Kemudian, saat anggota keluarga korban melakukan ritual dan memanggil jiwa orang mati untuk pulang, Yang terdengar meratap memanggil nama Chi-chen.
“Pulanglah ke Papa!”
‘Ia menyelamatkan saya, tapi ia tak bisa menyelamatkan dirinya sendiri’
Li Jia-hsing dan istrinya tak sabar untuk mengunjungi kampung halaman mereka di Taitung untuk istirahat.
Pasangan itu bekerja di bidang konstruksi di Taiwan utara, dan hanya bisa pulang untuk berkunjung selama hari libur.
Mereka berdiri di tengah kereta di tempat yang menghubungkan dua gerbong. Ketika kereta tergelincir, Li segera melemparkan dirinya ke arah istrinya dan mendorongnya ke samping, sebagai upaya untuk melindunginya dari benturan.
Upaya itu berhasil, dan sang istri selamat – tetapi suaminya tidak.
“Ia menyelamatkan saya, tapi iia tidak bisa menyelamatkan dirinya sendiri,” tutur perempuan yang diidentifikasi dengan nama belakangnya, Yang, kepada wartawan di rumah sakit tempat ia dirawat.
Sebelum mereka melakukan perjalanan, Li telah menelepon kakak perempuannya, mengingatkannya untuk menjemput mereka di stasiun.
Pada hari Sabtu, di rumah duka di Hualien, saudara perempuan Li mengatakan kepada wartawan bahwa ia tidak berpikir ia akan mengambil jenazahnya adik laki-lakinya, alih-alih menjemputnya.
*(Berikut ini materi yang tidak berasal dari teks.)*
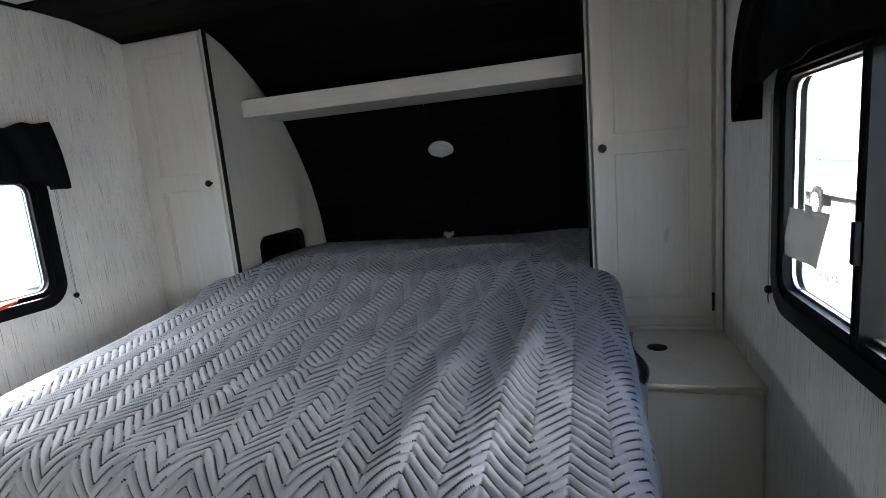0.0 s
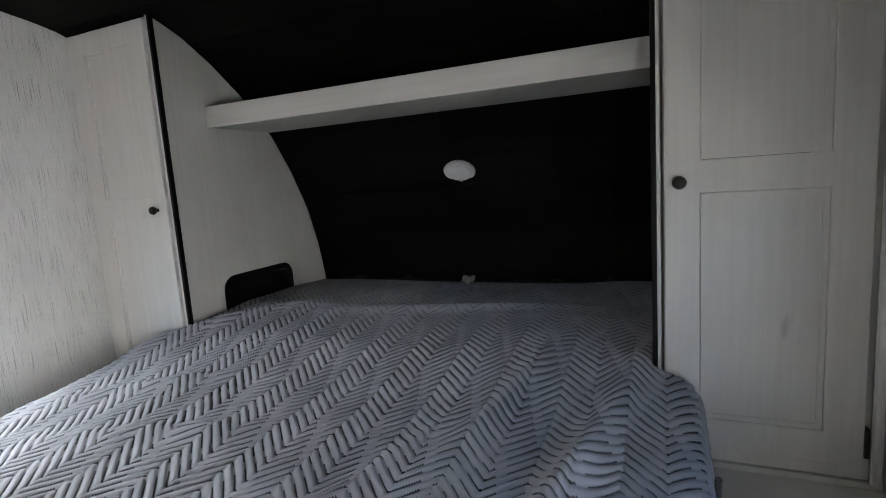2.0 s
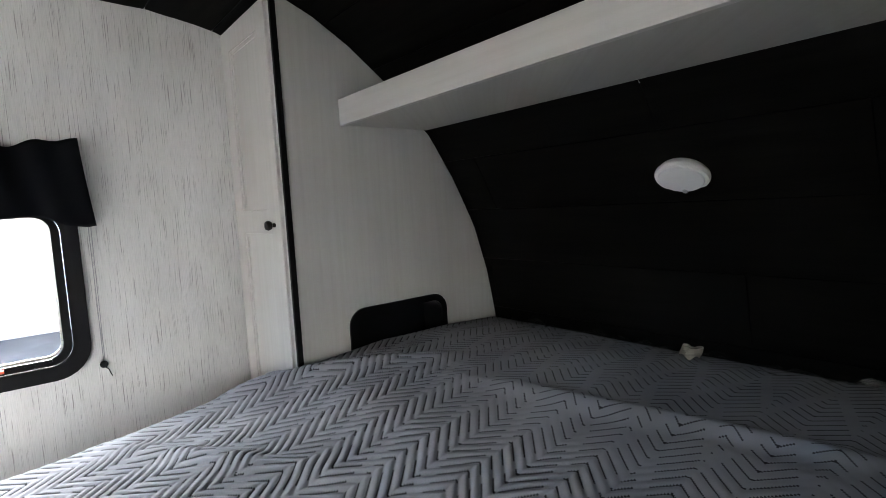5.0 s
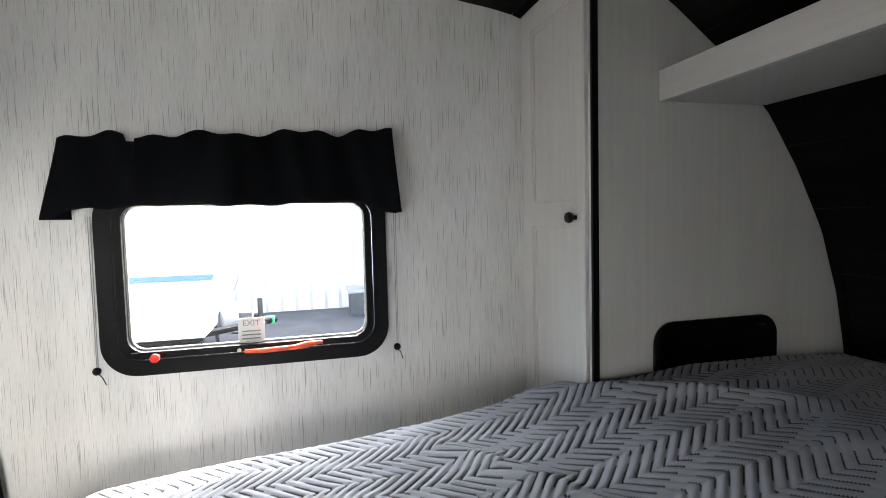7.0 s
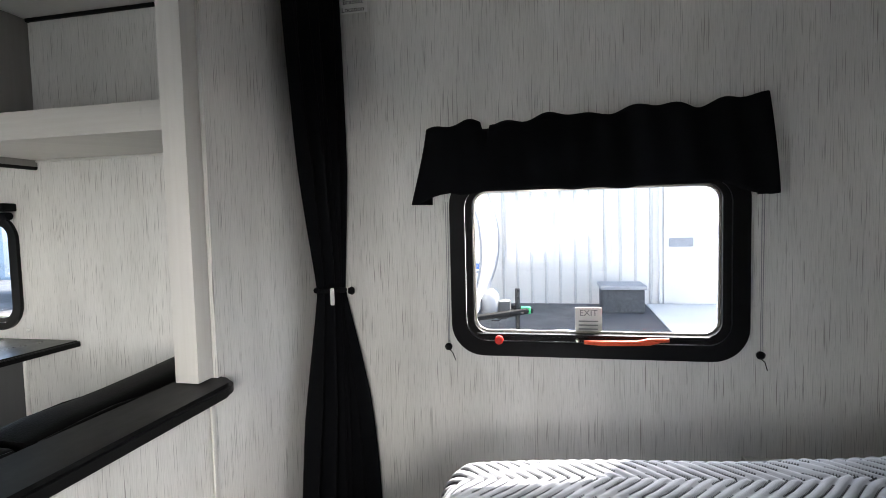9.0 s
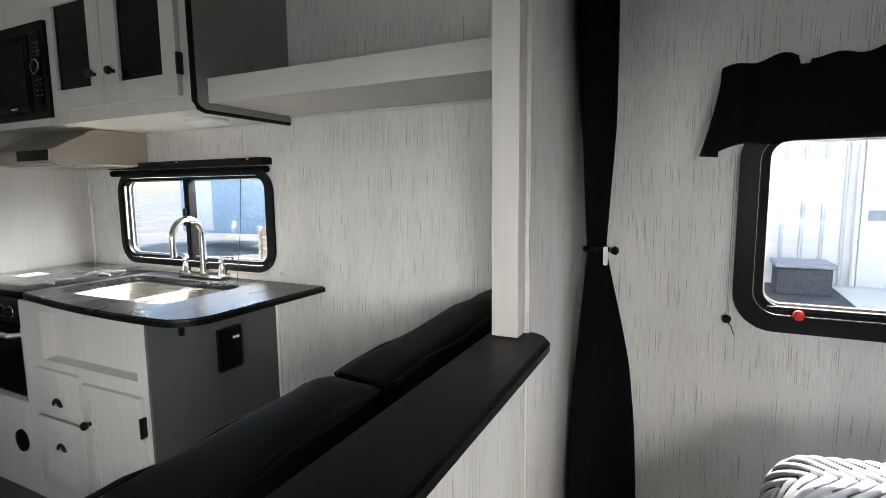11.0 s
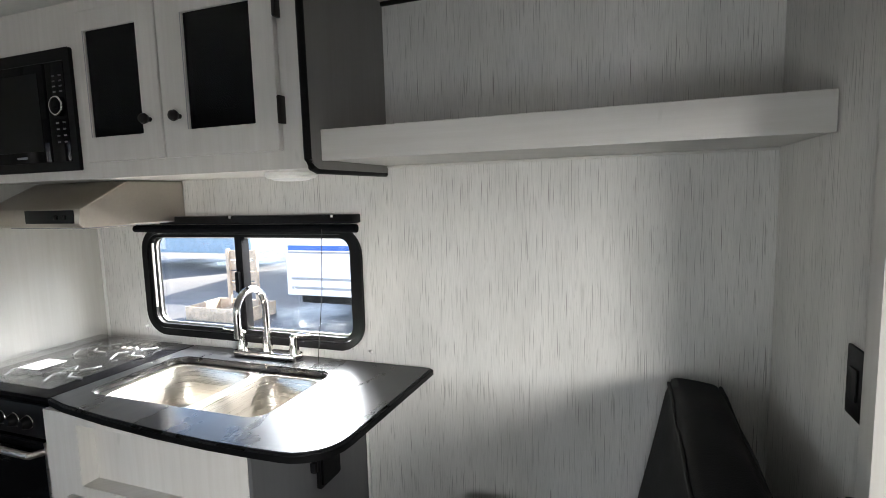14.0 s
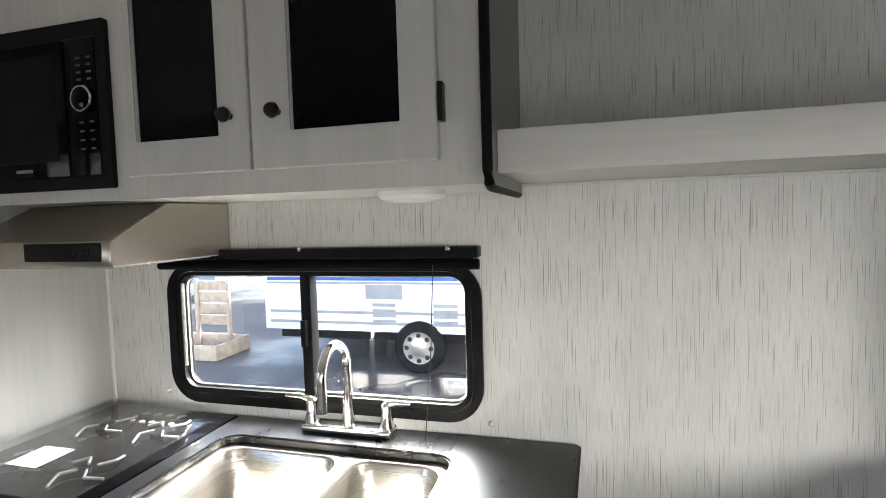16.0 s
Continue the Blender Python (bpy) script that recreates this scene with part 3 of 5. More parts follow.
def panel_door(t, a0, a1, b0, b1, how, d, out, splits=(), rail=0.055, mat=CAB, panel=CAB, name="door"):
    """A framed door: stiles, rails and recessed panels. d: its back face; out: the way it faces along the depth axis."""
    holes, lo = [], b0 + rail
    for s in list(splits) + [None]:
        hi = (s - rail / 2) if s else b1 - rail
        holes.append((a0 + rail, a1 - rail, lo, hi))
        lo = s + rail / 2 if s else 0
    frame_bm = slab(bmesh.new(), [(a0, b0), (a1, b0), (a1, b1), (a0, b1)], [[(h[0], h[2]), (h[1], h[2]), (h[1], h[3]), (h[0], h[3])] for h in holes], how, d, d + out * 0.019)
    edges = [e for e in frame_bm.edges if len(e.link_faces) == 2 and e.calc_face_angle() > 1.2]
    bmesh.ops.bevel(frame_bm, geom=edges, offset=0.0025, segments=1, affect="EDGES")
    door = part(name, frame_bm, mat, t)
    for h in holes:
        p = how(d, h[0] + 0.0008, h[2] + 0.0008), how(d + out * 0.010, h[1] - 0.0008, h[3] - 0.0008)
        lo3, hi3 = [min(a, b) for a, b in zip(*p)], [max(a, b) for a, b in zip(*p)]
        part("door_panel", cube(lo3[0], hi3[0], lo3[1], hi3[1], lo3[2], hi3[2]), panel, door)
        rect = lambda i: [(h[0] + i, h[2] + i), (h[1] - i, h[2] + i), (h[1] - i, h[3] - i), (h[0] + i, h[3] - i)]
        part("panel_bead", ring(bmesh.new(), rect(0.001), rect(0.013), how, d + out * 0.0095, d + out * 0.0145), mat, door)
    return door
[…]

Memanggil adik laki-lakinya dalam ritual berkabung, ia berkata: “Kakakmu datang untuk membawamu pulang.”
‘Gadis Olaf’ dan penghormatan terakhir seorang relawan
Kisah lain yang menarik perhatian media lokal adalah perempuan misterius yang dijuluki “Gadis Olaf”.
Perempuan itu termasuk di antara anggota keluarga korban yang berkumpul di rumah duka Hualien selama akhir pekan.
Ia terlihat diam-diam memegangi boneka besar – Olaf, manusia salju dari film animasi Disney Frozen.
Ia menolak wawancara, tetapi laporan media kemudian mengatakan mainan itu adalah hadiah Hari Valentine dari tunangannya, Su Yu-ming, yang meninggal dalam kecelakaan itu.
Anggota keluarga Su mengatakan kepada wartawan bahwa pasangan itu telah berpacaran selama sekitar tiga tahun, dan akan menikah bulan depan.
Sementara itu, penghormatan emosional oleh relawan Palang Merah bermarga Zeng kepada para korban – beberapa di antaranya ia selamatkan dari reruntuhan – juga viral di media sosial.
“Kepada gadis berambut keriting, dengarkan apa yang dikatakan Kakak. Semuanya baik-baik saja sekarang, kamu bisa memejamkan mata,” tulisnya dalam postingan Facebook.
“Saya tidak tahu nama Anda,” lanjutnya, menyapa para korban lainnya.
“Tapi saya harap Anda bisa pergi dengan damai sekarang, kami telah menyelamatkan semua orang dari lokasi ini.
“Jangan terlalu banyak berpikir, kami akan mengurus semuanya. Saya berdoa semoga perjalananmu menyenangkan.”